El exvoto de plomo representa a la Gran Diosa desnuda, con los brazos alzados en posición oferente, los pechos descubiertos y las piernas arqueadas dando a luz a una flor. La riqueza iconográfica de esta pieza es extraordinaria. Todo apunta a que estamos ante un potente símbolo de la fertilidad. En este mismo yacimiento arqueológico de la calle Galea encontramos un betilo hermafrodita de tipo uróborico esculpido en un bloque de peridotitas del Sarchal. Se trata de una representación simbólica de la con anterioridad aludida conjunción de opuestos entre el principio masculino y femenino. La forma triangular de la parte inferior del betilo simboliza lo femenino, mientras que la forma de glande de la parte superior es un símbolo inequívoco de su dimensión masculina. En uno de los laterales aparece representado un puño cerrado que interpretamos como un signo de poder. Volvemos a encontrar en esta pieza un símbolo de la confluencia de los dos mares.
La propia gruta sagrada, el orificio central de su cámara central, el sacrificio de consagración y el betilo son, en su conjunto, señales que marcan la ubicación del mítico centro del mundo. A partir de este centro se extiende hacia los cuatro puntos cardinales un círculo sagrado. Como señaló Mircea Eliade (1981: 29), “la ciudad se constituye a partir de una encrucijada”. Este centro sirve como referencia para proyectar los cuatros horizontes en las cuatro direcciones cardinales.
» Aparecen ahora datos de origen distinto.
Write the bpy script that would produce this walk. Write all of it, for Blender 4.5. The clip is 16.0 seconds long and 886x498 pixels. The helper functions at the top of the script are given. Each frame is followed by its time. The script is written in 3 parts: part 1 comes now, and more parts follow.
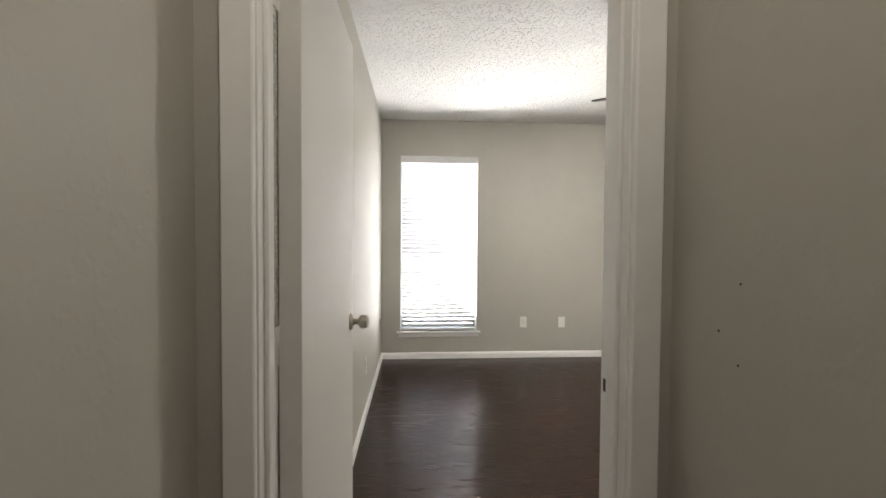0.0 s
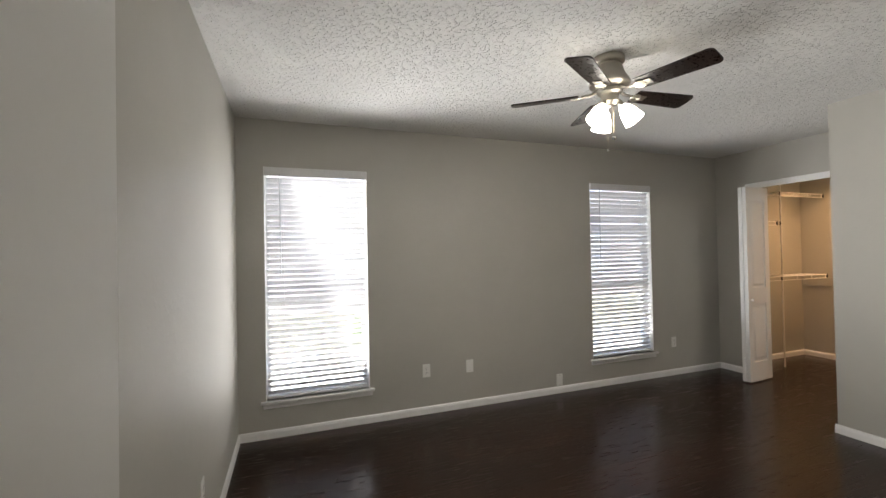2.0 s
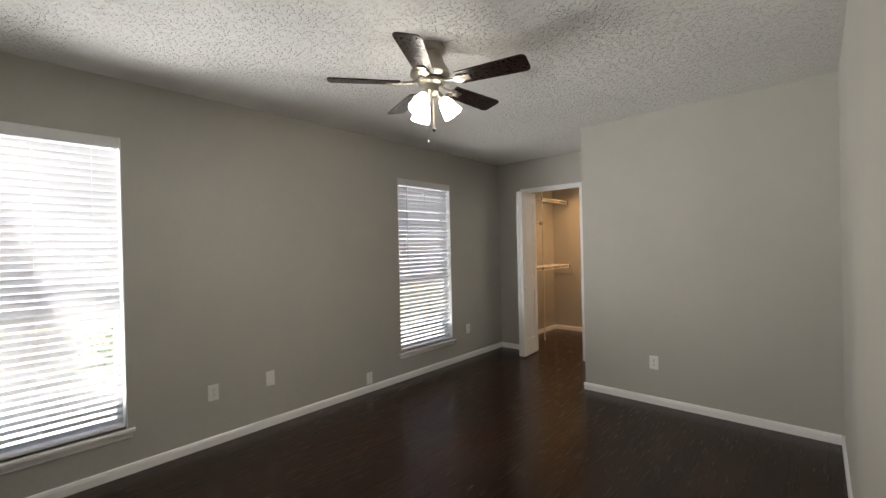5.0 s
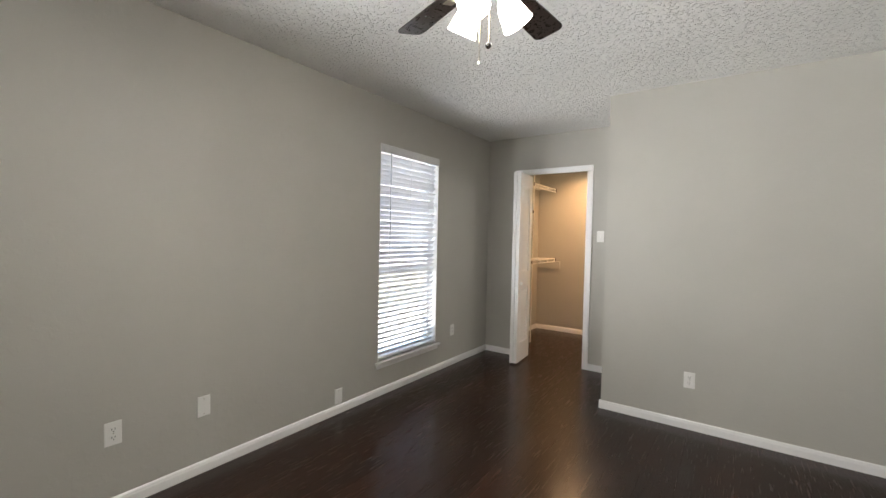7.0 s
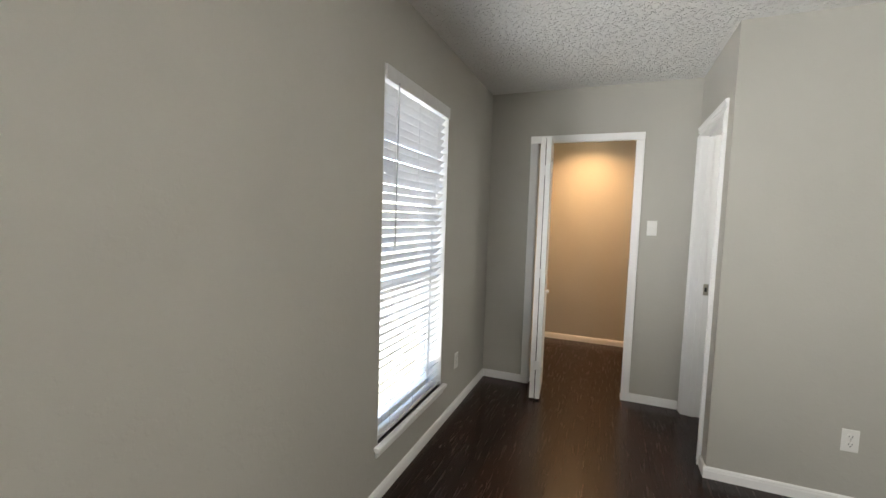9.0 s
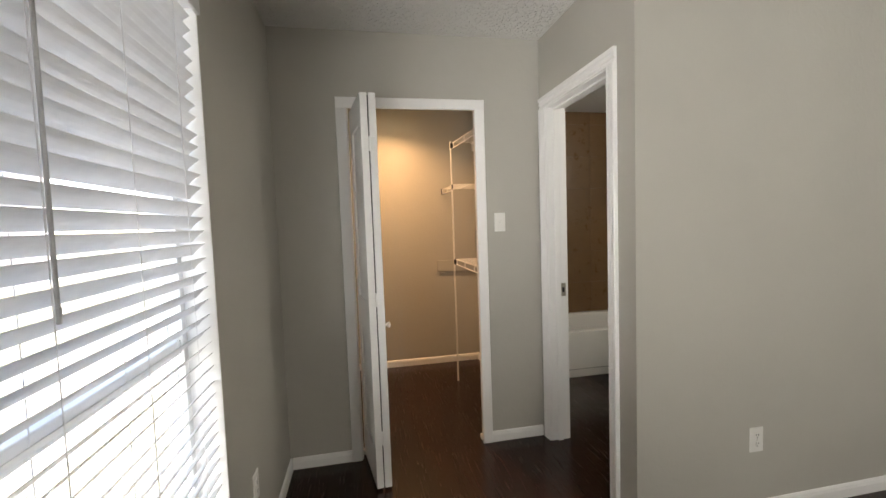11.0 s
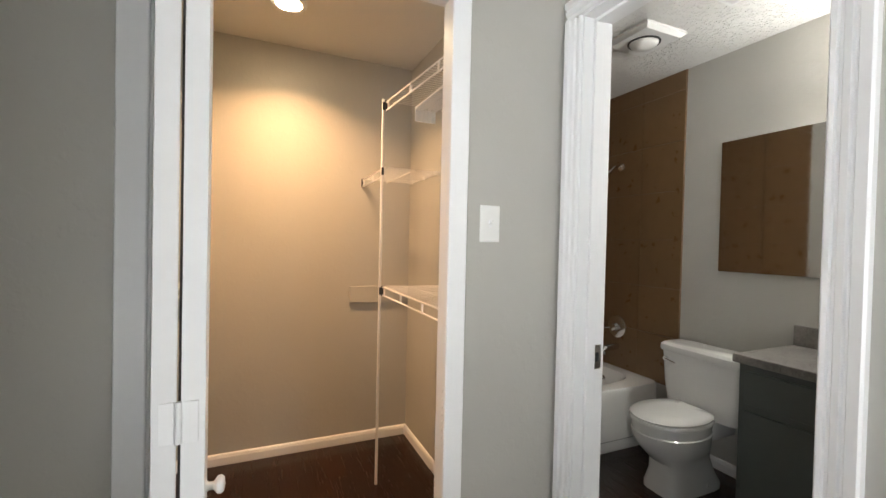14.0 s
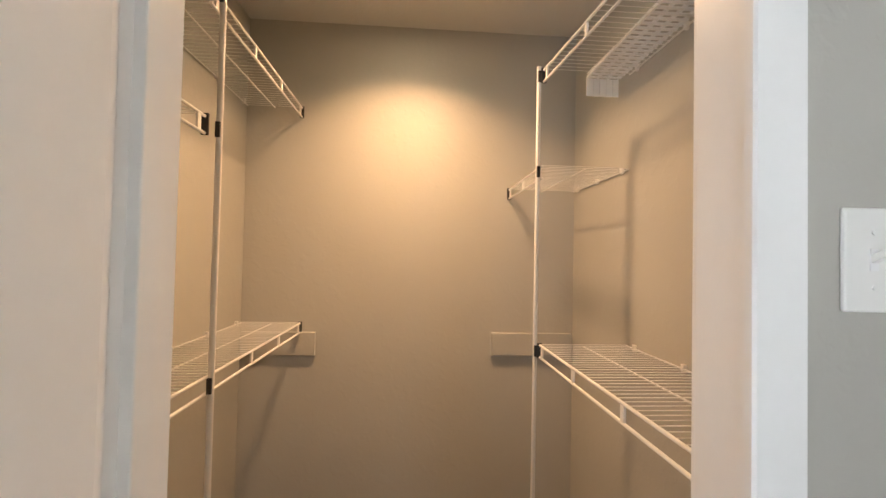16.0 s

Yo he tenido la suerte de encontrar el centro de mundo en mi lugar de nacimiento. Intuí su existencia antes de encontrarlo. En aquel instante, me propuse revitalizar este centro y reivindicar el carácter de Ceuta como ciudad sagrada. Se trata de un propósito muy ambicioso que requiere la implicación de todos los buscadores de la espiritualidad y a todos aquellos que puedan ayudarnos a diseñar y expresar el nuevo mito de la vida.